#### Exercise requirements
Your task is to copy every line of the entries that contains "objects".

#### Raw records
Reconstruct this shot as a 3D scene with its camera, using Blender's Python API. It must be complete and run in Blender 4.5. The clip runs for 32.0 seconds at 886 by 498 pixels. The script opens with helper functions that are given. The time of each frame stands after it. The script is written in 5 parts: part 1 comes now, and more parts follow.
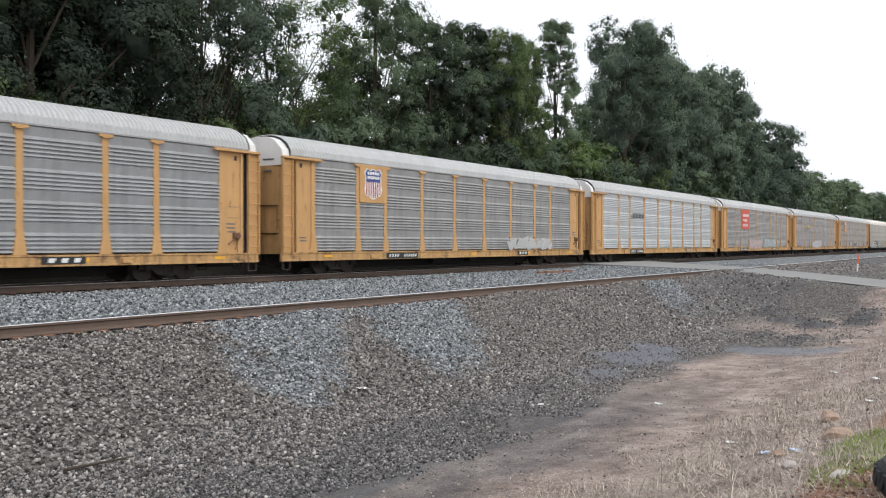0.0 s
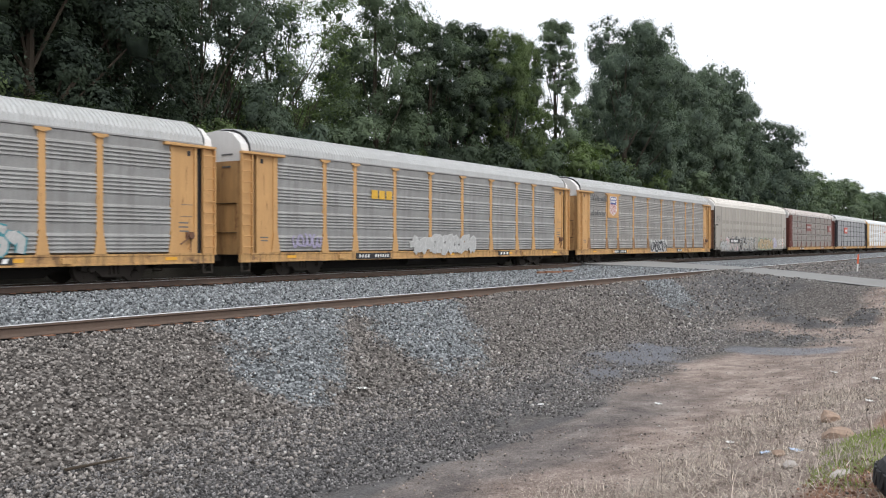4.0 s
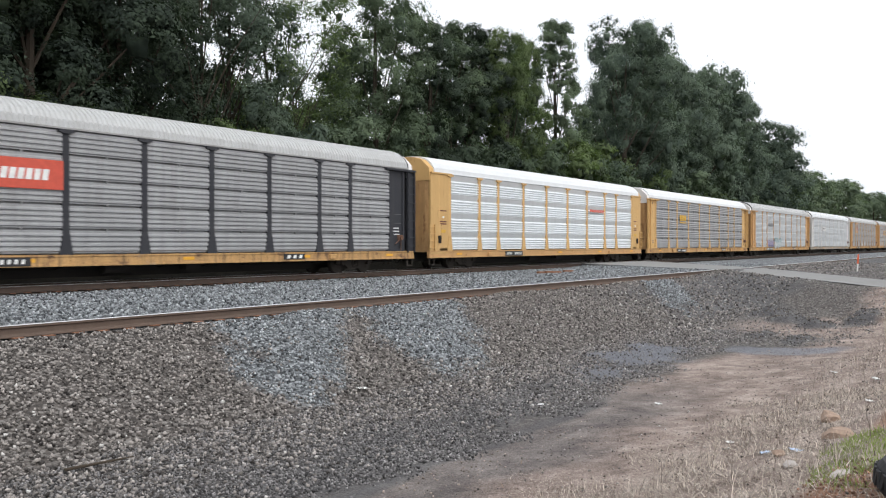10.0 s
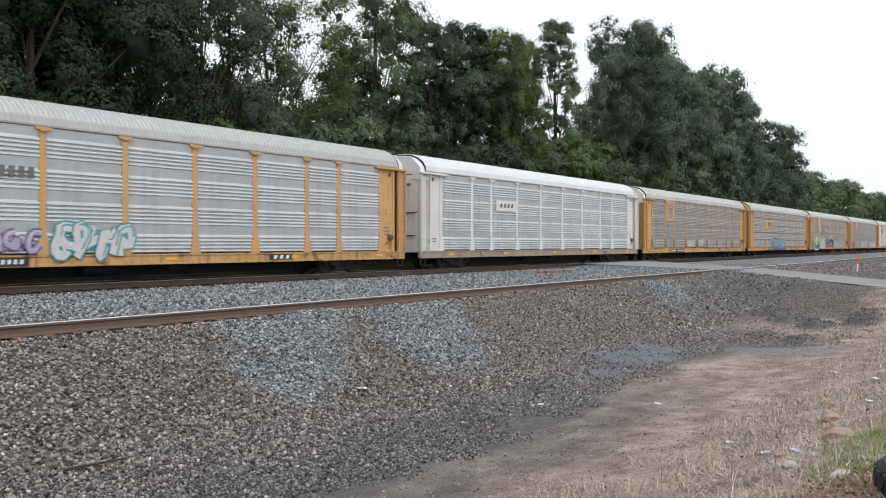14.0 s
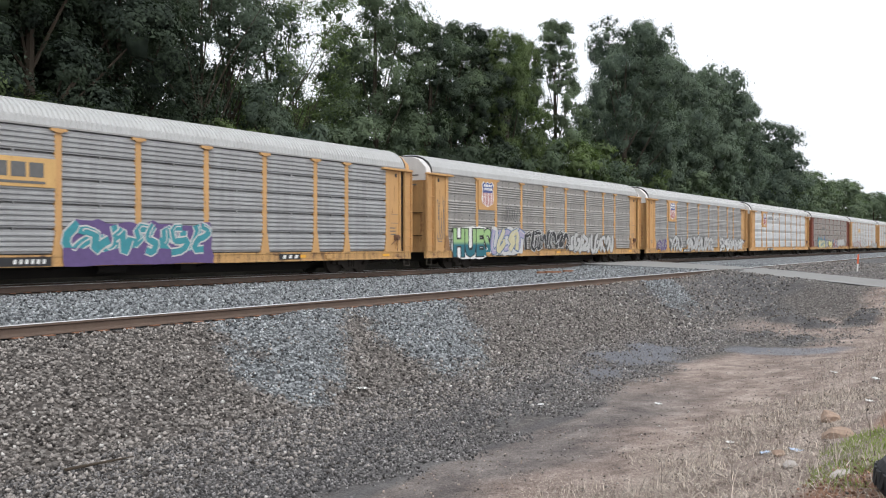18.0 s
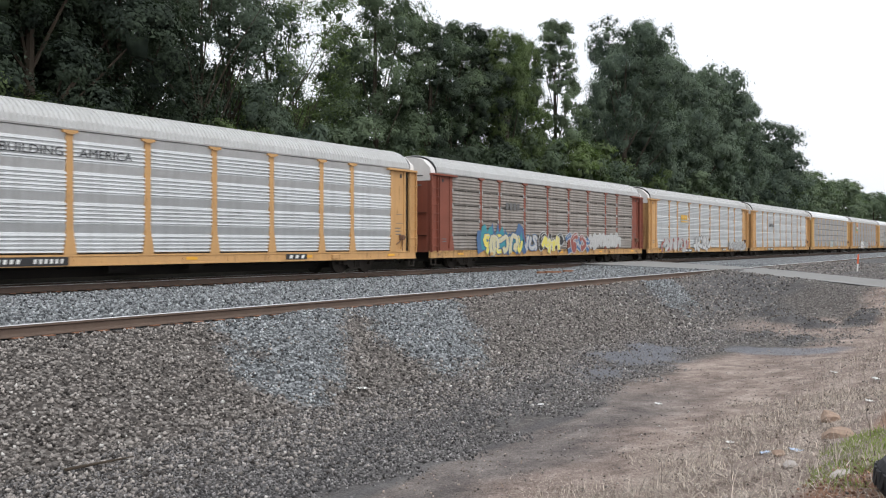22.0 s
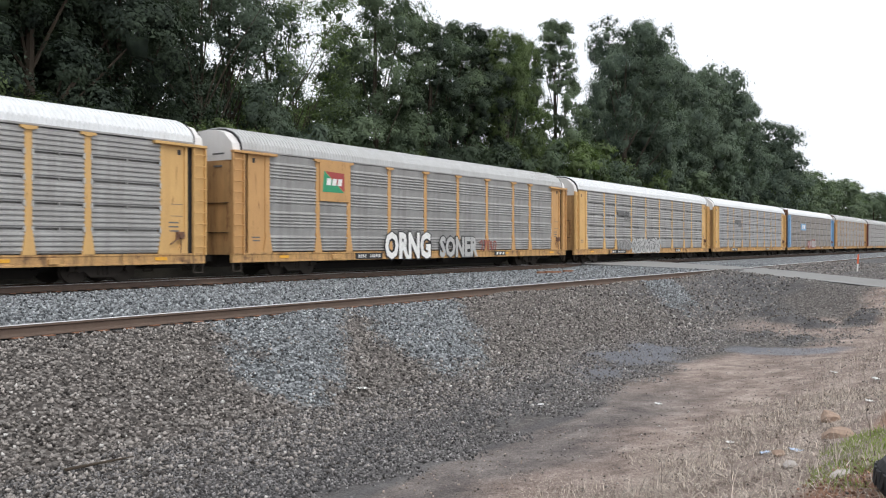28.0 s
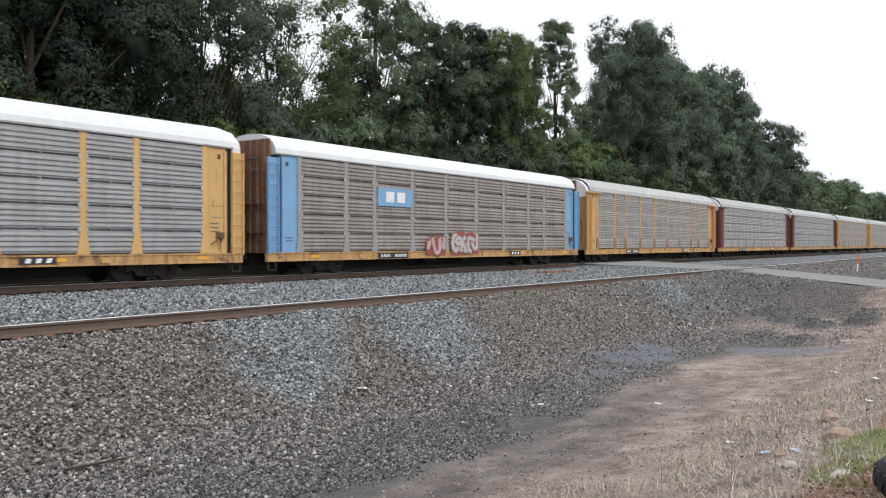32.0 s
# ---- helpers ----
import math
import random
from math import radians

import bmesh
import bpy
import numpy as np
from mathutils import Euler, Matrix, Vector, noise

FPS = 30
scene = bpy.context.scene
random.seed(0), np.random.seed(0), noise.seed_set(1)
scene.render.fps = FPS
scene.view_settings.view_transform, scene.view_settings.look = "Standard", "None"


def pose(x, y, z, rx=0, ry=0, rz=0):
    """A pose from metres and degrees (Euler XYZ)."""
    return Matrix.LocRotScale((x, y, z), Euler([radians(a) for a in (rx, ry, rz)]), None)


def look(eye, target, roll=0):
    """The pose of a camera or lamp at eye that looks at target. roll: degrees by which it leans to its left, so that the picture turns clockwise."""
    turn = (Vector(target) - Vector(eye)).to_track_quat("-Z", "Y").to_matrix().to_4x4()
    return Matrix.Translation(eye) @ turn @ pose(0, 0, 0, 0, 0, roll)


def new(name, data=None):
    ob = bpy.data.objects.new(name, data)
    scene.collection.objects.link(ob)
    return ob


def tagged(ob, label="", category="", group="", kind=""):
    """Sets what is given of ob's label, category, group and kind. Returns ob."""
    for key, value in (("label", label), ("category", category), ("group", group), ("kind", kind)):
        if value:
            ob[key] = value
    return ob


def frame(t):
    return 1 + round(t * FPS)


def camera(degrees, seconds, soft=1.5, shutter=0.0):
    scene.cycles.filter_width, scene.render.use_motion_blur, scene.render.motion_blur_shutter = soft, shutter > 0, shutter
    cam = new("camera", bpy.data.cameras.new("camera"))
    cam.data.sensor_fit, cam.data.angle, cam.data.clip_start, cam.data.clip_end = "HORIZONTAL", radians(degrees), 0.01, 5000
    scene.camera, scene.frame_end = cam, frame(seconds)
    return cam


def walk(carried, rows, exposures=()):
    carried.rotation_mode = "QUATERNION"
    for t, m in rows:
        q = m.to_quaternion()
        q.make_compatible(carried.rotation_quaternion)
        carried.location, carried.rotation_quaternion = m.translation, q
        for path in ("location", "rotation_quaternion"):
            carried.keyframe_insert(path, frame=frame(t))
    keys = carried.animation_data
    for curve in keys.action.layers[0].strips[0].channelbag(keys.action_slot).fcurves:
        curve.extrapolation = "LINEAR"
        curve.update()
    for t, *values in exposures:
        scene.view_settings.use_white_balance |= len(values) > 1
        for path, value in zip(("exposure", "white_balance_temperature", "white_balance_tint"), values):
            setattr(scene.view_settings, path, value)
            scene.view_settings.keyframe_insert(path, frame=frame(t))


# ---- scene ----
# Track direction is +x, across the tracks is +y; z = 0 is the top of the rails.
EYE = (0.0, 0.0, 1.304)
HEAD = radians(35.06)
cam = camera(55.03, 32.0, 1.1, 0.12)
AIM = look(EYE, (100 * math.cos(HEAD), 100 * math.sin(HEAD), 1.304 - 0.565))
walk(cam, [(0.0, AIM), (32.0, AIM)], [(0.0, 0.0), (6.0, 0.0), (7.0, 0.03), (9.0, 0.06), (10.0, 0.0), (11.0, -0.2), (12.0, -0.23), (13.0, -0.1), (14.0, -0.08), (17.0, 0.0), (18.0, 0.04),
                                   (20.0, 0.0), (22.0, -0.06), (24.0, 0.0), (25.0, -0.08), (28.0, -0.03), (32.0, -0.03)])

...

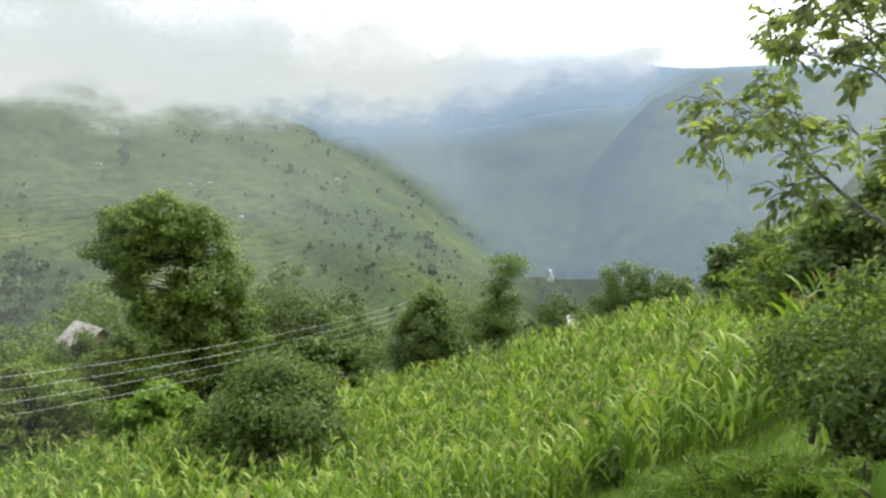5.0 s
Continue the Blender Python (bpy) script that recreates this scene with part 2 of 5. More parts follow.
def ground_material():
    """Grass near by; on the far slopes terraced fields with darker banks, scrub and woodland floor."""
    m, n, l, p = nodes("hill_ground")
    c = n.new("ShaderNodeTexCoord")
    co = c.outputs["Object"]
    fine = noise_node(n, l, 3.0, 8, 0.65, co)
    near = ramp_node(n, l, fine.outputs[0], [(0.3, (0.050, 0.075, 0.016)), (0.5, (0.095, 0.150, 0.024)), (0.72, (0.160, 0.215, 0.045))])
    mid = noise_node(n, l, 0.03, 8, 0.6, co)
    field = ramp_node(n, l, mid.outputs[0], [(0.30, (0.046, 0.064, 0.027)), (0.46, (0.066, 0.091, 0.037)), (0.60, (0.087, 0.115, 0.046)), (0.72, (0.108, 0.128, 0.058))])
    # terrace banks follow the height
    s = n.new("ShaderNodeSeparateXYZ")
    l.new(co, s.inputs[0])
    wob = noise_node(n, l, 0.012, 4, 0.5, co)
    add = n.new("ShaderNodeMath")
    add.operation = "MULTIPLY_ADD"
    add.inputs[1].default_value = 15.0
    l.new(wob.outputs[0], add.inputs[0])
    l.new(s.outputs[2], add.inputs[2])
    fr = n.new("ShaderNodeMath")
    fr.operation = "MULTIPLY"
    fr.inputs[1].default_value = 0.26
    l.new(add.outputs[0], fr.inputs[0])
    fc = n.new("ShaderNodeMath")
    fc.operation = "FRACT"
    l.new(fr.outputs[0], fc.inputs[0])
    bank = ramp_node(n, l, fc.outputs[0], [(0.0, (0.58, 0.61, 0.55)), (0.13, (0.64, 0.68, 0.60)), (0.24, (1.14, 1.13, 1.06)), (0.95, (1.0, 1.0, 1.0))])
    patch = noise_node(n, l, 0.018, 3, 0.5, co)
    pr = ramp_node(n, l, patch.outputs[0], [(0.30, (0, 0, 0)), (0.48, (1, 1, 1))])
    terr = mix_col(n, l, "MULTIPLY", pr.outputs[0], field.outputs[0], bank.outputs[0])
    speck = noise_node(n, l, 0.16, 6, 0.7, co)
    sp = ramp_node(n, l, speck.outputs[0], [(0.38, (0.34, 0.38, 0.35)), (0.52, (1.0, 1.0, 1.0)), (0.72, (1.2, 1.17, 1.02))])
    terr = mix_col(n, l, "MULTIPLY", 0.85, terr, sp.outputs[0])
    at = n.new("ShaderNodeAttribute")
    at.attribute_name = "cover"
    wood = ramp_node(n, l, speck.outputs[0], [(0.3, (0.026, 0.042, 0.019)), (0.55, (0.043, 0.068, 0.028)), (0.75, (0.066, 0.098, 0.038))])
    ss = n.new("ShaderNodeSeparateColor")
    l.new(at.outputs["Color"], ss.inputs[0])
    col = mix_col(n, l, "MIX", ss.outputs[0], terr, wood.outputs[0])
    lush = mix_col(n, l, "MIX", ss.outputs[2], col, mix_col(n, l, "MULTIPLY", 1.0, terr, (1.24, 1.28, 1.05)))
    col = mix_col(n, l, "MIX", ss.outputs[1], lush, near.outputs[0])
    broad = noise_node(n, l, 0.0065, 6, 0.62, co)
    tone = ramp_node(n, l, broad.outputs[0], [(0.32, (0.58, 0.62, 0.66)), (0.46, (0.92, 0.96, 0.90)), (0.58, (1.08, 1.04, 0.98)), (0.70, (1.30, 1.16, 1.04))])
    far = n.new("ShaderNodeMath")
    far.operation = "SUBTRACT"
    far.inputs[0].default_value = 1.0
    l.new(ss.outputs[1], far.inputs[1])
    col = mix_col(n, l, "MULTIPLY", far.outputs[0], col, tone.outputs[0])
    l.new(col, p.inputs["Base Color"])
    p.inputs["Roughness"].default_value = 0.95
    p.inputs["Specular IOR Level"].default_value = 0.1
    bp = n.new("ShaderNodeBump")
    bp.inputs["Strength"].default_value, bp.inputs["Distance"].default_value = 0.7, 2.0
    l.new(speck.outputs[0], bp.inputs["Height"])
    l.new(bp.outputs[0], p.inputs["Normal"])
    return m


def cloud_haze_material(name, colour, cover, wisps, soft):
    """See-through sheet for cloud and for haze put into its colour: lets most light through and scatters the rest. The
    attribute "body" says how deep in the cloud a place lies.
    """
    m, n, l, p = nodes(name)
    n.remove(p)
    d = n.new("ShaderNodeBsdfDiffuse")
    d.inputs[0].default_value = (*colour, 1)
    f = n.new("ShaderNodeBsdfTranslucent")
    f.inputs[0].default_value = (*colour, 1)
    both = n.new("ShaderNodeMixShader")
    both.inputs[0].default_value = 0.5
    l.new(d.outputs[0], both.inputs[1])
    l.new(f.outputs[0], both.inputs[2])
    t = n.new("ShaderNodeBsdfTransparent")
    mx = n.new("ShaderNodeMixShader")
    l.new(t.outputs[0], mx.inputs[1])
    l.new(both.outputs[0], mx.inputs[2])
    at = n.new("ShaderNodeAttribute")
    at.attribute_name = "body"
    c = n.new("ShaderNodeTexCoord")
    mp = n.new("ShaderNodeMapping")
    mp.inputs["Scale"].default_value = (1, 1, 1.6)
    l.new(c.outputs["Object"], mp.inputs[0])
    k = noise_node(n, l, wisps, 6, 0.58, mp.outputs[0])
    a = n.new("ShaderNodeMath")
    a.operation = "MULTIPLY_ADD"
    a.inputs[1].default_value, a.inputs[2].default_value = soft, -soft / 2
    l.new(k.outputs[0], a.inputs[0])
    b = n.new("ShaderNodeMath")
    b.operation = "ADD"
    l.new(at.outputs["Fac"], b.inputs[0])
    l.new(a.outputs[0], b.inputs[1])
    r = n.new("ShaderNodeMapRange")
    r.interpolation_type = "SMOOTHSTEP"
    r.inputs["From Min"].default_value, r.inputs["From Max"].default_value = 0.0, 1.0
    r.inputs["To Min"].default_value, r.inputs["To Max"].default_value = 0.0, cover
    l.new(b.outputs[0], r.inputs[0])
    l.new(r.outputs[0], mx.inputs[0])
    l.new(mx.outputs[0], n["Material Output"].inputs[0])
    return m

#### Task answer
    ob = bpy.data.objects.new(name, data)
    scene.collection.objects.link(ob)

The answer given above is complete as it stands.